When asked about whether he would send troops into Syria, Romney responded: "I don't think there is a necessity to put our military in Syria at this stage. I don't anticipate that in the future."
Romney pivoted later in the debate from foreign policy to domestic policy -- an area where he is stronger than Obama. "For us to be able to promote those principles of peace requires us to be strong," he said. "And that begins with a strong economy here at home. Unfortunately, the economy is not stronger."
When Obama denied he had made an "apology tour," Romney ceded no ground. "Mr. President, the reason I call it an apology tour is because you went to the Middle East and you flew to Egypt and to Saudi Arabia and to Turkey and Iraq. And by the way, you skipped Israel, our closest friend in the region, but you went to the other nations ... you said that America had been dismissive and derisive. You said that, on occasion, America had dictated to other nations. Mr. President, America has not dictated to other nations. We have freed other nations from dictators."
As he closed, Obama argued that a Romney presidency would be a throwback to prior, unsuccessful presidencies.
Romney, in contrast, offered a clear, positive vision of the future under his leadership, not only on foreign policy, but also on domestic policy.
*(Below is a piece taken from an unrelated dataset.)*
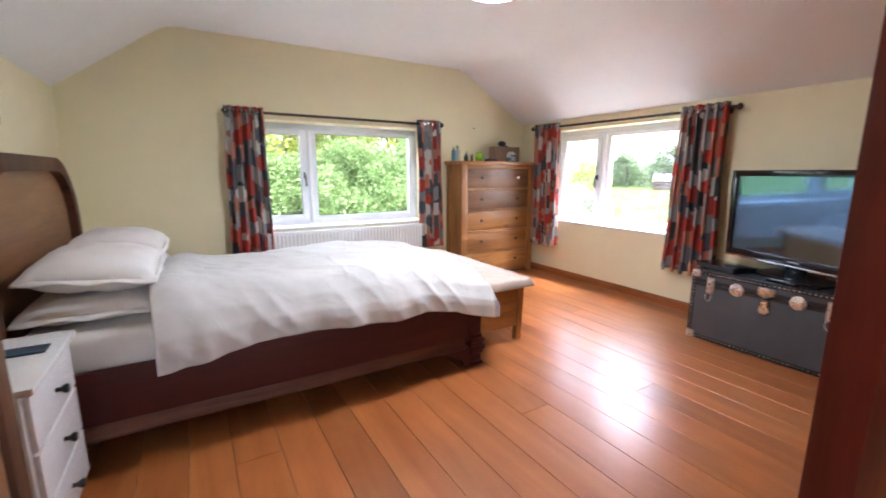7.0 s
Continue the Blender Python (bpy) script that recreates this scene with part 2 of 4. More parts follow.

"America's going to come back," Romney concluded, "and for that to happen, we're going to have to have a president who can work across the aisle. I was in a state where my legislature was 87 percent Democrat. I learned how to get along on the other side of the aisle. We've got to do that in Washington. Washington is broken. I know what it takes to get this country back, and will work with good Democrats and good Republicans to do that."
Romney delivered what he had to in the last debate; Obama delivered too much bluster, much too late.